CERAWeek: Fundamentals or speculation?

Is the influx of institutional investors (i.e. the folks who run your 401(k) plan or state pension funds) into commodities behind the price run-ups we’ve seen in recent years? Or is it all about growth in China and India? Panelists tried to get at that issue here at CERAWeek in a session called “Riding the Curve: the Changing Role of Institutional Investors in Global Oil Markets.”
“Speculators” is an overused term, argues Andrew Safran, vice chairman of global investment banking for Citigroup, since much of the interest in oil markets has to do with putting money in assets that are not correlated with the major stock market indexes.

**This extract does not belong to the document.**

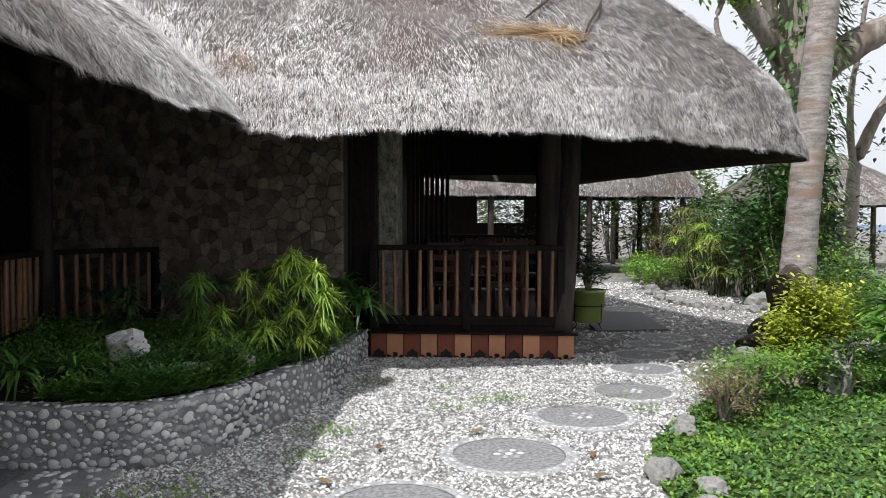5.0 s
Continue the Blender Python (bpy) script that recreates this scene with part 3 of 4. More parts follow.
b.add([(-3.1, -3, 2.4), (-6.4, -3, 5.6), (-10, -3, 2.4)], [(0, 1, 2)])
b.make("rear_slope", M_THATCH, roof_l)


def straw_bundle():
    e = Build()
    for k in range(520):
        a = Vector((2.0 + R.gauss(0, 0.07), 7.93 + rnd(-0.03, 0.10), 3.31 + rnd(-0.03, 0.05)))
        if k < 380:
            d = Vector((-1.0, -0.12, -0.13)) + Vector((rnd(-0.1, 0.25), R.gauss(0, 0.08), R.gauss(0.02, 0.10)))
            ln = rnd(0.35, 1.08)
        else:
            t = rnd(0, 6.28)
            d, ln = Vector((math.cos(t), 0.66 * math.sin(t) - 0.1, 0.66 * math.sin(t) + 0.05)), rnd(0.12, 0.38)
        bend = Vector((0, 0, rnd(-0.02, 0.05)))
        e.tube([a - d * ln * 0.12, a + d * ln * 0.5 + bend, a + d * ln], [0.0035, 0.0035, 0.0015], 3)
    return tagged(e.make("straw_bundle", M_GOLD), "loose bundle of golden dry straw on the roof", "straw")


straw_bundle()
b = Build()
for _ in range(60):
    p = at_r(0.225 + R.gauss(0, 0.006), 0.05 + abs(R.gauss(0, 0.02)))
    b.tube([p, p + Vector((R.gauss(0, 0.1), R.gauss(-0.06, 0.06), R.gauss(0.0, 0.1)))], [0.004, 0.002], 3)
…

“They’re not speculators, they’re making alternative investments,” Safran said.
He has no doubt the involvement of these investors amplifies the volatility of oil (and other energy commodity) movements, but all those investors are not necessarily long – betting that prices will go up.
The emergence of banks as major players in energy markets has led to the introduction of complex financial products that companies or investors can use to manage risks related to energy. But those products often create relationships for companies and their energy assets that people don’t fully understand, said Gordon Goodman, trading control officer for Occidental Energy Markets.
The trading relationships in the past between companies and their assets were more straight forward, Goodman said. For example when doing transactions with banks companies like Occidental don’t necessarily want to hold collateral as part of the transaction.